The sum result, on account of the Oscars: Suck it, cinema.
You could go out and read a book, or check out a Buster Keaton film, try a film noir or two on TCM, get to some funky indie pictures at the local non-profit cinema, start a neighborhood film club that goes a little beyond--I mean, we don't need to have Wednesday nights in suburbia devoted to Brakhage films--the same old, same old, but they are not going to do that, and this Oscar talk/wankery is part of the reason why. Why do you think these films are nominated? Because they are that amazing? Really? Or do you think it's money, payola, it's agenda-vogue, it is rewards for old laurels--which also were often about other things--and lazy narratives?
Do you know how many films are made, of all kinds of budgets? You don't think there were films made really cheaply, with more intelligence, more entertainment value, and that there are thousands of them, and none deserve (remember that word?) to be nominated for an Oscar? You really don't think that all a talentless, repetitive, wholly unoriginal sexist like Martin Scorsese has do is some pretend deep, pretend significant, pretend epic piece of cinematic fecal matter with the right actors--same tired old actors he always uses, in the same, tired, old roles--and he was automatically going to get a Best Picture nomination because of...the Genius of Marty! It's a default setting, the laziest thinking in the laziest age ever.

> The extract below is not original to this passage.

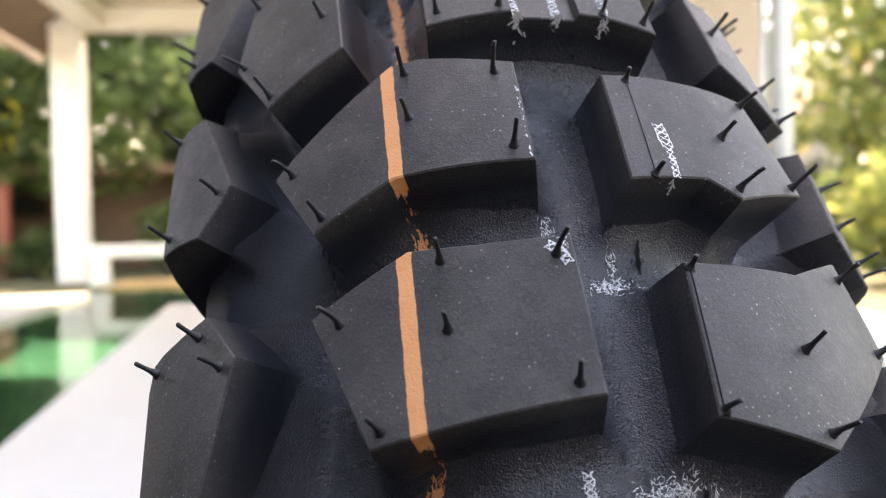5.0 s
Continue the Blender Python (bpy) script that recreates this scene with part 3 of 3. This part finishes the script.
on_floor = "floor"
WORN = "worn white crosshatched crayon stroke"
marks = [
    ("centre", 3, crayon([(32.0, -2.3), (31.2, -2.5), (30.65, -2.35), (30.2, -1.3), (29.95, 0.3), (29.92, 2.2), (30.05, 3.8), (30.4, 4.9), (31.0, 5.0), (31.85, 4.9)], 0.00150, 1, shallow)),
    ("centre", 3, crayon([(32.05, 11.4), (31.2, 11.2), (30.4, 10.8), (29.75, 10.2)], 0.0015, 2)),
    ("centre", 3, smear([(32.1, 12.4), (31.2, 12.2), (30.4, 11.9), (29.8, 11.4)], 0.0005, 150, 3)),
    ("centre", 3, smear([(29.92, -0.5), (29.76, 1.0), (29.74, 2.6), (29.9, 4.0)], 0.0004, 75, 4, shallow)),
    ("inner_high_right", 3, crayon([(41.65, 13.5), (41.3, 13.7), (40.9, 13.9)], 0.0016, 5, cell=0.0010, strand=0.00014, rim=1.0)),
    ("inner_high_right", 3, crayon([(40.9, 13.9), (40.5, 13.9), (39.95, 13.8)], 0.0009, 25, cell=0.0009, strand=0.00014, rim=0.5)),
    ("inner_high", 3, smear([(42.7, -3.95), (41.6, -3.95), (40.45, -3.95)], 0.0003, 26, 26)),
    ("inner_low", 3, scribble(37.95, -2.7, 0.10, 0.35, 60, 6, None, 0.5)),
    ("centre", 4, crayon([(30.4, -1.0), (29.4, -1.1), (28.5, -1.2)], 0.0013, 7, shallow)),
    ("centre", 4, crayon([(30.4, 4.9), (29.4, 4.9), (28.5, 4.8)], 0.0013, 8, shallow)),
    ("centre", 4, crayon([(30.4, 11.9), (29.4, 11.9), (28.5, 11.8)], 0.0013, 9)),
    ("floor", 3, crayon([(33.95, -1.9), (33.15, -1.9)], 0.0014, 10, on_floor, cell=0.0007, strand=0.00015, rim=0.8)),
    ("floor", 3, scribble(33.5, -1.9, 0.2, 0.5, 70, 28, on_floor, 0.6)),
    ("floor", 3, scribble(33.45, 9.5, 0.16, 2.6, 230, 11, on_floor)),
    ("floor", 3, scribble(38.25, 7.0, 0.10, 2.0, 130, 12, on_floor)),
    ("floor", 3, scribble(38.8, 7.8, 0.25, 0.4, 45, 13, on_floor)),
    ("floor", 3, scribble(39.8, -1.5, 0.2, 0.5, 60, 14, on_floor)),
    ("centre", 4, wall_scratch(28.42, -1.1, 0.35, 0.0016, 34, 15)),
    ("centre", 4, wall_scratch(28.42, 4.8, 0.35, 0.0014, 30, 16)),
    ("centre", 4, wall_scratch(28.42, 11.8, 0.30, 0.0010, 26, 17)),
    ("inner_high_right", 3, wall_scratch(39.98, 13.4, 0.14, 0.0008, 8, 18)),
    ("inner_low", 3, crayon([(38.05, -4.3), (37.85, -2.9), (37.55, -2.2)], 0.0011, 19, cell=0.0008, rim=0.9)),
]
for kind, n, me in marks:
    if kind == "floor":
        part("crayon_mark", me, None, tyre, WORN, pose(0, 0, RT, -TURNS[n]))
    else:
        part("crayon_mark", me, None, placed[kind, n], WORN)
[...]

Of course he was going to. Outside of the echo chamber and our age of the rape and destruction of merit, it's absolutely meaningless as a piece of work. And if you tell me you love it, I tell you that you are the Company Man, and/or that you need to get out and experience things that are actually good (and it's never too late! Isn't that great? Never too late--start today!). I mean, I remember being in sixth grade and I thought Great White was a pretty rocking band. But then I, you know, got out.